──────── Entries shown ────────

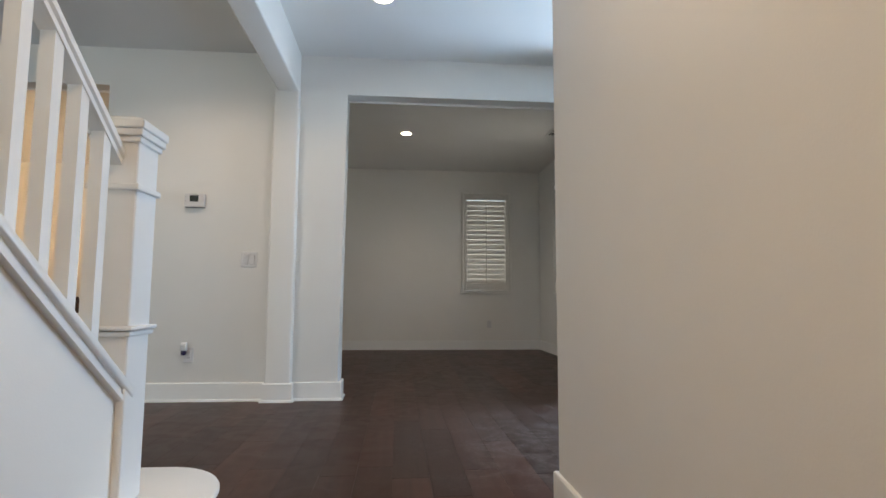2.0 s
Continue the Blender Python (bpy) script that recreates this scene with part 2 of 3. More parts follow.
def prism(bm, pts, axis, a, b):
    """Extrudes a 2D outline along an axis from a to b. axis x: pts are (y, z); y: (x, z); z: (x, y)."""
    def put(p, d):
        return {"x": (d, p[0], p[1]), "y": (p[0], d, p[1]), "z": (p[0], p[1], d)}[axis]
    va = [bm.verts.new(put(p, a)) for p in pts]
    vb = [bm.verts.new(put(p, b)) for p in pts]
    bm.faces.new(va)
    bm.faces.new(vb[::-1])
    n = len(pts)
    for i in range(n):
        bm.faces.new((va[i], vb[i], vb[(i + 1) % n], va[(i + 1) % n]))
    return bm


def lathe(bm, prof, seg=24, at=(0, 0), flute=None, bend=None):
    """Turns (radius, z) rows about the z axis; flute(z, angle) scales the radius, bend(z) shifts the centre."""
    rings = []
    for r, z in prof:
        ox, oy = bend(z) if bend else (0, 0)
        ring = []
        for i in range(seg):
            a = 2 * math.pi * i / seg
            k = r * (flute(z, a) if flute else 1)
            ring.append(bm.verts.new((at[0] + ox + k * math.cos(a), at[1] + oy + k * math.sin(a), z)))
        rings.append(ring)
    for p, q in zip(rings, rings[1:]):
        for i in range(seg):
            bm.faces.new((p[i], p[(i + 1) % seg], q[(i + 1) % seg], q[i]))
    bm.faces.new(rings[0][::-1])
    bm.faces.new(rings[-1])
    return bm


def tube(bm, pts, r, seg=6):
    pts = [Vector(p) for p in pts]
    rings = []
    for i, p in enumerate(pts):
        d = (pts[min(i + 1, len(pts) - 1)] - pts[max(i - 1, 0)]).normalized()
        u = d.orthogonal().normalized() if i == 0 else (u - d * u.dot(d)).normalized()
        w = d.cross(u)
        rings.append([bm.verts.new(p + r * (math.cos(2 * math.pi * k / seg) * u + math.sin(2 * math.pi * k / seg) * w)) for k in range(seg)])
    for p, q in zip(rings, rings[1:]):
        for k in range(seg):
            bm.faces.new((p[k], p[(k + 1) % seg], q[(k + 1) % seg], q[k]))
    bm.faces.new(rings[0][::-1])
    bm.faces.new(rings[-1])
    return bm


def round_edges(bm, test, r, seg=4):
    es = [e for e in bm.edges if test(e.verts[0].co, e.verts[1].co)]
    if es:
        bmesh.ops.bevel(bm, geom=es, offset=r, segments=seg, affect="EDGES", profile=0.5)
    return bm


def wall_grid(axis, u0, u1, d0, d1, z0, z1, holes):
    """A wall along u (x or y) from depth d0 to d1 with rectangular holes (ua, ub, za, zb) right through."""
    bm = bmesh.new()
    us = sorted({u0, u1, *(h[0] for h in holes), *(h[1] for h in holes)})
    zs = sorted({z0, z1, *(h[2] for h in holes), *(h[3] for h in holes)})

    def full(i, j):
        if not (0 <= i < len(us) - 1 and 0 <= j < len(zs) - 1):
            return False
        uc, zc = (us[i] + us[i + 1]) / 2, (zs[j] + zs[j + 1]) / 2
        return not any(h[0] < uc < h[1] and h[2] < zc < h[3] for h in holes)

    def v(u, d, z):
        return bm.verts.new((u, d, z) if axis == "x" else (d, u, z))
    for i in range(len(us) - 1):
        for j in range(len(zs) - 1):
            if not full(i, j):
                continue
            a, b, c, e = us[i], us[i + 1], zs[j], zs[j + 1]
            for d in (d0, d1):
                bm.faces.new((v(a, d, c), v(b, d, c), v(b, d, e), v(a, d, e)))
            for di, dj, p, q in ((-1, 0, (a, c), (a, e)), (1, 0, (b, c), (b, e)), (0, -1, (a, c), (b, c)), (0, 1, (a, e), (b, e))):
                if not full(i + di, j + dj):
                    bm.faces.new((v(p[0], d0, p[1]), v(q[0], d0, q[1]), v(q[0], d1, q[1]), v(p[0], d1, p[1])))
    bmesh.ops.remove_doubles(bm, verts=bm.verts, dist=1e-5)
    return bm


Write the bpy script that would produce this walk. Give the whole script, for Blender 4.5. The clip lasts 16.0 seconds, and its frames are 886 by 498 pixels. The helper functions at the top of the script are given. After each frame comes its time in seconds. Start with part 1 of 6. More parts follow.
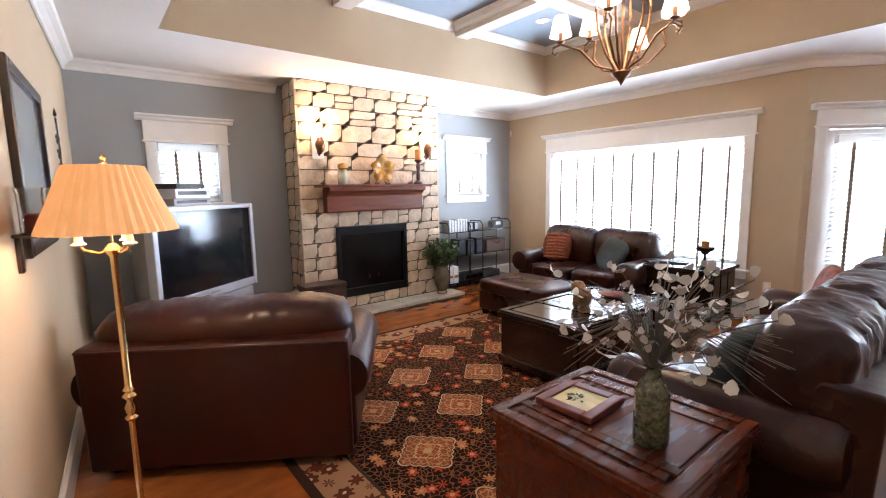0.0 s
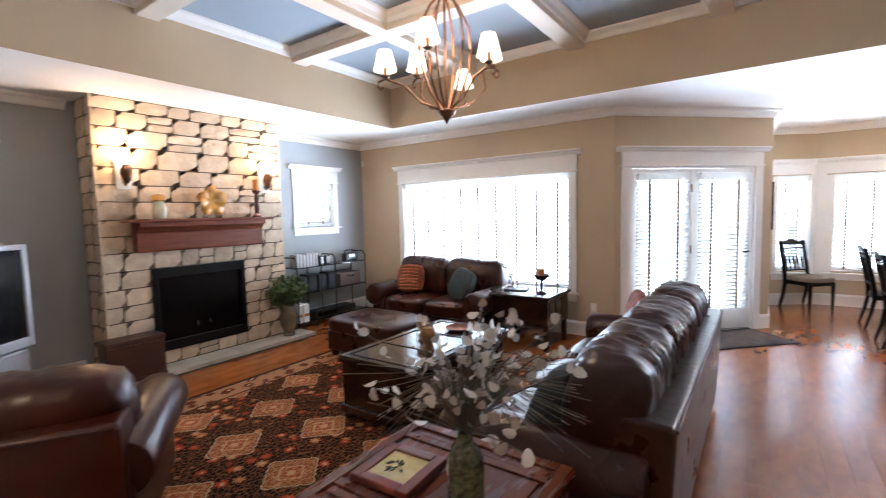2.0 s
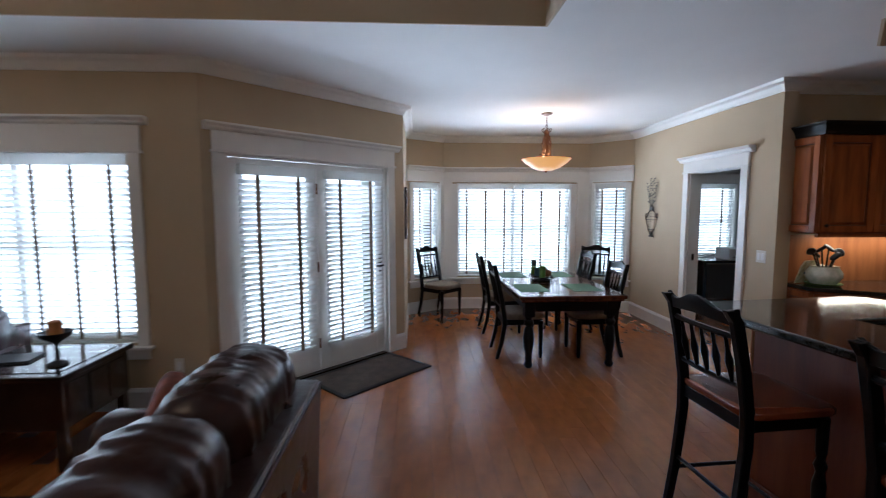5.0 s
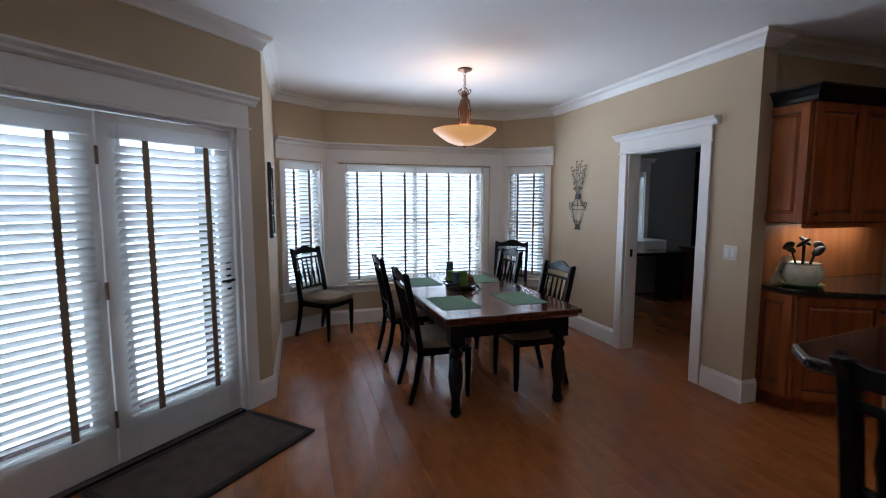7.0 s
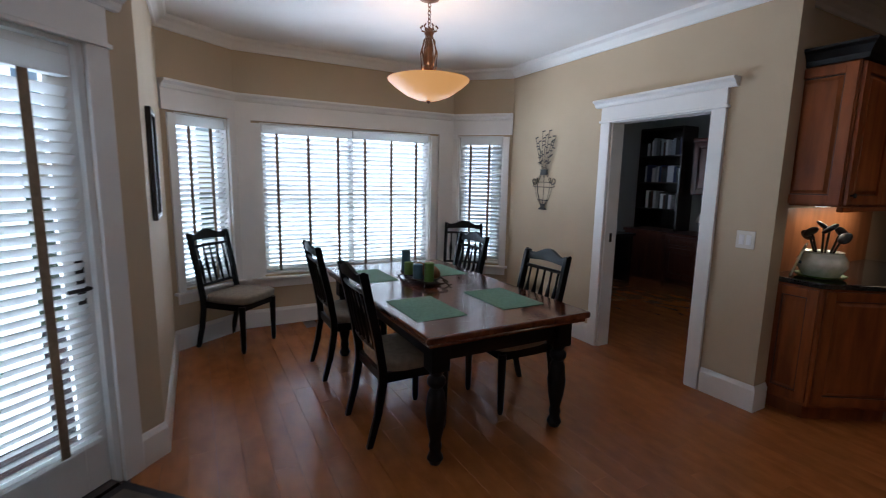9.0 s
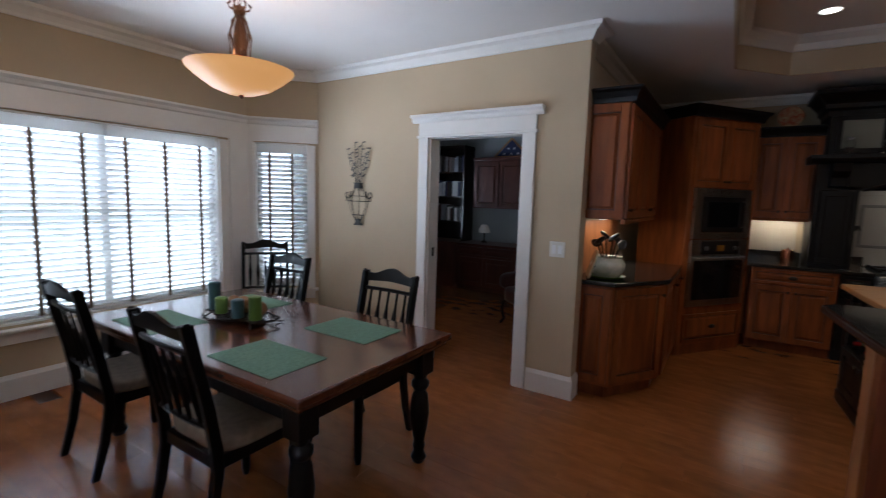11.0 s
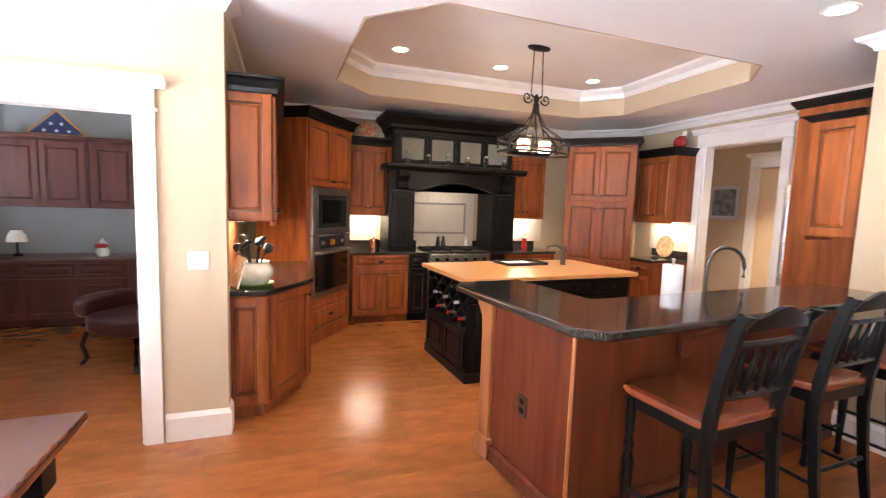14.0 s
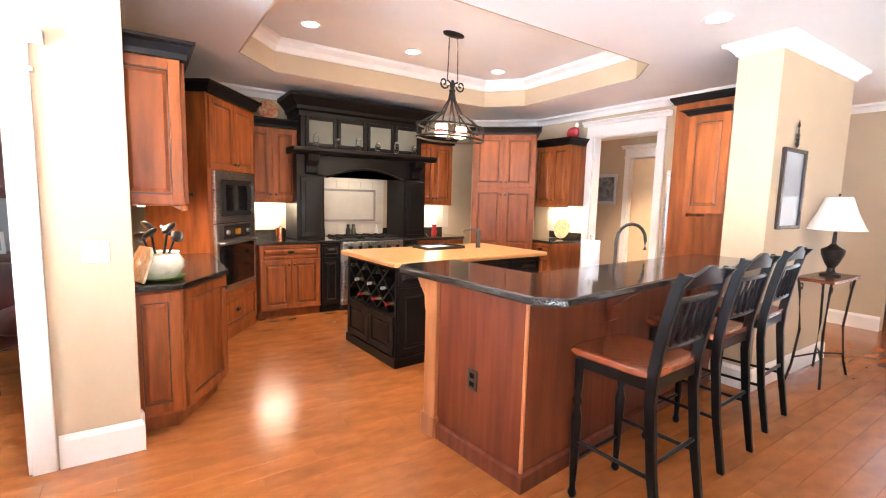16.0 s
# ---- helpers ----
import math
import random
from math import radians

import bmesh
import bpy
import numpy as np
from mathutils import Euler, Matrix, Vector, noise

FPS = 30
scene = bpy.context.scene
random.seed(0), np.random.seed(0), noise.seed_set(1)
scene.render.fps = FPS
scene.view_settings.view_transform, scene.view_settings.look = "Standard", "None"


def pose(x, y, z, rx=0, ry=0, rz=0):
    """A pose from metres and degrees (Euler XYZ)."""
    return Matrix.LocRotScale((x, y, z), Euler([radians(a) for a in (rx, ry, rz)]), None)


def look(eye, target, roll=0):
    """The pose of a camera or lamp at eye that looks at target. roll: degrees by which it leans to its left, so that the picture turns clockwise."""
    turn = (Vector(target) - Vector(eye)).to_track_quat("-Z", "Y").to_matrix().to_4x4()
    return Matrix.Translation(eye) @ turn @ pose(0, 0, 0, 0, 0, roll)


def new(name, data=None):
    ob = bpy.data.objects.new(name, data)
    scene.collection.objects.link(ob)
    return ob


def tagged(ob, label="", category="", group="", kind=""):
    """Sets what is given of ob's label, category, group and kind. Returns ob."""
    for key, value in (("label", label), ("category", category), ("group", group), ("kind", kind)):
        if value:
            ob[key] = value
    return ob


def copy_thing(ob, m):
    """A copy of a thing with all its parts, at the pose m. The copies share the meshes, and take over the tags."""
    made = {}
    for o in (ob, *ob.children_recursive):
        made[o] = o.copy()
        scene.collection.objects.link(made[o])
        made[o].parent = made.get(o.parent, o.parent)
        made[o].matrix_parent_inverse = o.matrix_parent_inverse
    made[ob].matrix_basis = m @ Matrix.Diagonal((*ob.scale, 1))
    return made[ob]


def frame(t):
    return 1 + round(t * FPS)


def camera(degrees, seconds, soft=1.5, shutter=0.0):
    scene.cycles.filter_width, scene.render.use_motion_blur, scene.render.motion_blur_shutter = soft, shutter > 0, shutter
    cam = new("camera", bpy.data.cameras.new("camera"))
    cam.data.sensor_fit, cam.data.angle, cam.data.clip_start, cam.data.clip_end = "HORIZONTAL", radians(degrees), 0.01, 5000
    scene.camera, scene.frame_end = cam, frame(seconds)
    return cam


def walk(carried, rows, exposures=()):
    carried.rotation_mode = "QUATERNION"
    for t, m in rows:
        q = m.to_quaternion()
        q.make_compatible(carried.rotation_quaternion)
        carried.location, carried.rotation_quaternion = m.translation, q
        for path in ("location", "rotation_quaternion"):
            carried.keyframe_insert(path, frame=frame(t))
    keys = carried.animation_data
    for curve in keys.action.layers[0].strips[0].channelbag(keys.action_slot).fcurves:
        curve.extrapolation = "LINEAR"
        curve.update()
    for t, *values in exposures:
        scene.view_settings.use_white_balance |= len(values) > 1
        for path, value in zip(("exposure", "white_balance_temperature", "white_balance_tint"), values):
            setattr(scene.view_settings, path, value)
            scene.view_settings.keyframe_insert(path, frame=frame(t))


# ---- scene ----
cam = camera(88.9, 16.0, 1.0, 0.5)
PATH = [
    (0, (0.309, 0.237, 1.495), (1.54, 1.792, 1.235), -1.0),
    (0.5, (0.334, 0.242, 1.52), (1.625, 1.749, 1.276), -0.9),
    (1, (0.393, 0.243, 1.547), (1.785, 1.662, 1.326), -0.7),
    (1.5, (0.491, 0.238, 1.562), (1.999, 1.539, 1.378), -0.8),
    (2, (0.636, 0.207, 1.562), (2.266, 1.355, 1.406), -1.4),
    (2.5, (0.865, 0.154, 1.591), (2.606, 1.126, 1.441), -1.9),
    (3, (1.119, 0.086, 1.635), (2.964, 0.839, 1.464), -2.0),
    (3.5, (1.421, 0.043, 1.612), (3.348, 0.55, 1.44), -1.7),
    (4, (1.774, -0.009, 1.593), (3.745, 0.281, 1.418), -1.2),
    (4.5, (2.146, -0.052, 1.617), (4.135, 0.053, 1.434), -0.7),
    (5, (2.522, -0.051, 1.607), (4.511, -0.165, 1.431), -0.1),
    (7.5, (4.283, -0.135, 1.527), (6.154, -0.801, 1.292), 0.1),
    (8, (4.544, -0.134, 1.515), (6.388, -0.861, 1.246), 0.5),
    (10.5, (5.419, -0.028, 1.501), (6.73, -1.517, 1.244), 1.6),
    (11, (5.53, 0.003, 1.514), (6.599, -1.673, 1.288), 1.7),
    (11.5, (5.636, -0.014, 1.512), (6.432, -1.837, 1.307), 1.8),
    (12, (5.728, -0.042, 1.542), (6.219, -1.971, 1.349), 2.0),
    (12.5, (5.836, -0.048, 1.553), (5.989, -2.034, 1.369), 2.5),
    (13, (5.955, -0.073, 1.551), (5.768, -2.057, 1.373), 2.4),
    (13.5, (6.048, -0.142, 1.546), (5.579, -2.077, 1.358), 2.1),
    (14, (6.141, -0.205, 1.548), (5.47, -2.078, 1.35), 1.9),
    (14.5, (6.227, -0.257, 1.532), (5.4, -2.067, 1.328), 1.7),
    (15, (6.307, -0.299, 1.518), (5.362, -2.049, 1.303), 1.7),
    (15.5, (6.373, -0.331, 1.496), (5.336, -2.027, 1.276), 1.7),
    (16, (6.418, -0.352, 1.476), (5.314, -2.005, 1.253), 1.5),
]
EXPOSURES = [(0.0, 0.5, 5400, 13), (2.0, 0.16, 5250, 11), (3.5, -0.65, 5150, 9), (5.0, -1.45, 5080, 9), (8.0, -1.85, 5150, 10), (10.5, -1.85, 5150, 10), (11.2, -1.72, 5250, 11), (12.0, -0.85, 5600, 13), (12.6, -0.06, 5850, 16), (14.0, 0.98, 5880, 17), (16.0, 1.5, 5820, 15)]
walk(cam, [(t, look(eye, target, roll)) for t, eye, target, roll in PATH], EXPOSURES)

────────

**The problem**
Show every line where the string "Blender" appears.

**Exercise output**
Continue the Blender Python (bpy) script that recreates this scene with part 2 of 3. More parts follow.
Write the bpy script that would produce this walk. Give the whole script, for Blender 4.5. The clip lasts 16.0 seconds, and its frames are 886 by 498 pixels. The helper functions at the top of the script are given. After each frame comes its time in seconds. Start with part 1 of 6. More parts follow.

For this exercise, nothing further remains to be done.